1 min read

The death of platforms

Businesses are often created to act as a platform between "people who have X" and "people who want X". If these two groups of people aren't able to efficiently communicate and consistently trade X for a fair price, then there's a business opportunity.

Creating that platform has always been a centralized effort. You build the infrastructure, convince producers and consumers to use it and it becomes a self-feeding growth engine. Producers want more consumers on the platform so demand goes up. Consumers want more producers on the platform so supply goes up. Over time, the market becomes efficient and the price consumers are willing to pay normalizes.

As the creator of the platform (if the market you're addressing is large enough), you stand to make a lot of money. So, why would you want to build your platform on a decentralized blockchain? A successful blockchain business doesn't own the market. You're building something and then handing over control to the community. You can't charge a large percentage on every transaction because either:

  1. the community will lower the fees
  2. someone will copy you and compete on price

The second scenario happens with centralized platforms as well, but being the first-mover in a market carries an advantage. It's hard to steal producers and consumers from the platform they're already doing business on.

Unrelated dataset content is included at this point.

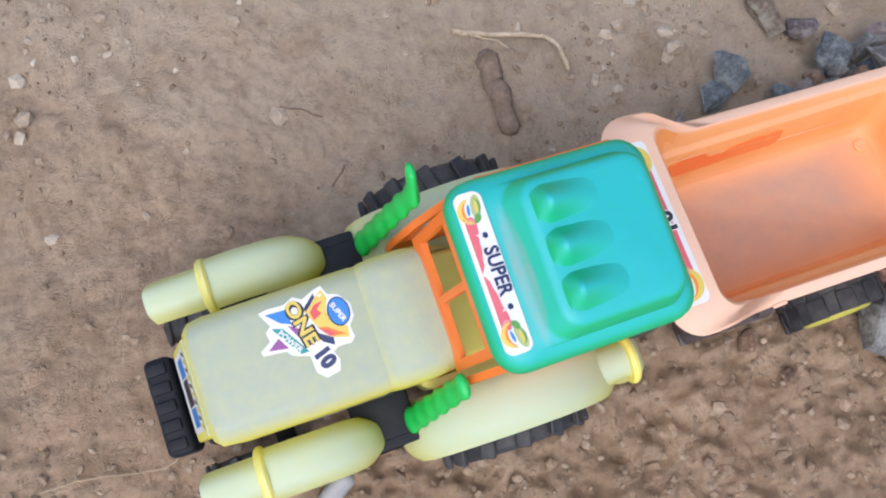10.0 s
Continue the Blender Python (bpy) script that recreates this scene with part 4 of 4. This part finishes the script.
stick("twig", [(-0.041, 0.192, 0.002), (-0.017, 0.182, 0.003), (0.015, 0.174, 0.005), (0.028, 0.160, 0.004), (0.031, 0.142, 0.001)], 0.0024, 0.0017, M_TWIG, "bent pale dry twig lying on sand")
stick("twig", [(-0.031, 0.185, 0.002), (-0.015, 0.176, 0.002), (-0.007, 0.169, 0.001)], 0.0011, 0.0007, M_TWIG, "thin pale dry twig lying on sand")
stick("twig", [(0.171, -0.118, 0.004), (0.166, -0.133, 0.003), (0.161, -0.149, 0.001)], 0.0022, 0.0014, M_TWIG, "short brown dry twig lying beside a stone")
stick("twig", [(-0.151, 0.156, 0.001), (-0.166, 0.167, 0.001), (-0.179, 0.171, 0.001)], 0.0007, 0.0005, M_BARK, "thin dark twig lying on sand")
stick("twig", [(-0.146, 0.117, 0.001), (-0.158, 0.104, 0.001)], 0.0006, 0.0005, M_BARK, "thin dark twig lying on sand")
stick("twig", [(0.432, -0.017, 0.001), (0.460, -0.041, 0.001)], 0.0011, 0.0007, M_BARK, "thin brown twig lying on sand")
stick("twig", [(0.332, -0.206, 0.001), (0.343, -0.228, 0.001)], 0.0008, 0.0006, M_BARK, "thin brown twig lying on sand")
stick("straw", [(0.343, -0.017, 0.012), (0.370, -0.024, 0.010), (0.396, -0.034, 0.006)], 0.0012, 0.0010, M_STRAW, "pale yellow dry straw stalk by the stones", "straw")
stick("straw", [(0.340, -0.036, 0.010), (0.368, -0.035, 0.009), (0.393, -0.031, 0.007)], 0.0011, 0.0009, M_STRAW, "pale yellow dry straw stalk by the stones", "straw")
stick("bark_piece", [(-0.026, 0.165, 0.003), (-0.026, 0.142, 0.004), (-0.024, 0.110, 0.002)], 0.0095, 0.0078, M_BARK, "flat strip of brown bark lying on sand", "bark", 0.8)
stick("thread", [(-0.262, -0.030, 0.085), (-0.285, -0.040, 0.030), (-0.308, -0.050, 0.003), (-0.345, -0.043, 0.002), (-0.371, -0.040, 0.002), (-0.410, -0.043, 0.001)], 0.0003, 0.0003, M_STRAW, "thin pale pull thread tied to the tractor", "thread")


def plastic_offcut():
    bm = bmesh.new()
    path = [(-0.203, -0.089), (-0.214, -0.096), (-0.232, -0.110)]
    tube(bm, [(x, y, ground_z(x, y) + 0.006) for x, y in path], [0.0068, 0.0078, 0.0070], 14, 0.7)
    m = plastic("milky_grey_plastic", (0.42, 0.42, 0.42), (0.36, 0.36, 0.37), 0.4)
    tagged(part("plastic_tube", bm, m, None, "", 60), "milky grey plastic tube lying beside a wheel", "tube")


plastic_offcut()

So why? Why bother with blockchain?

Because blockchain enables significantly lower fees for producers and consumers. If you don't adopt the technology now, your centralized platform will be replaced by a decentralized community, and the producers and consumers on your platform will move because they can transact more efficiently without a middle man.

Back on Monday,

-Luke

P.S. Layer 1 blockchain fees are an issue, but layer 2 and alternative L1s (like Koinos) are changing this. It's just a matter of time before centralized platforms can't compete in the race to the bottom.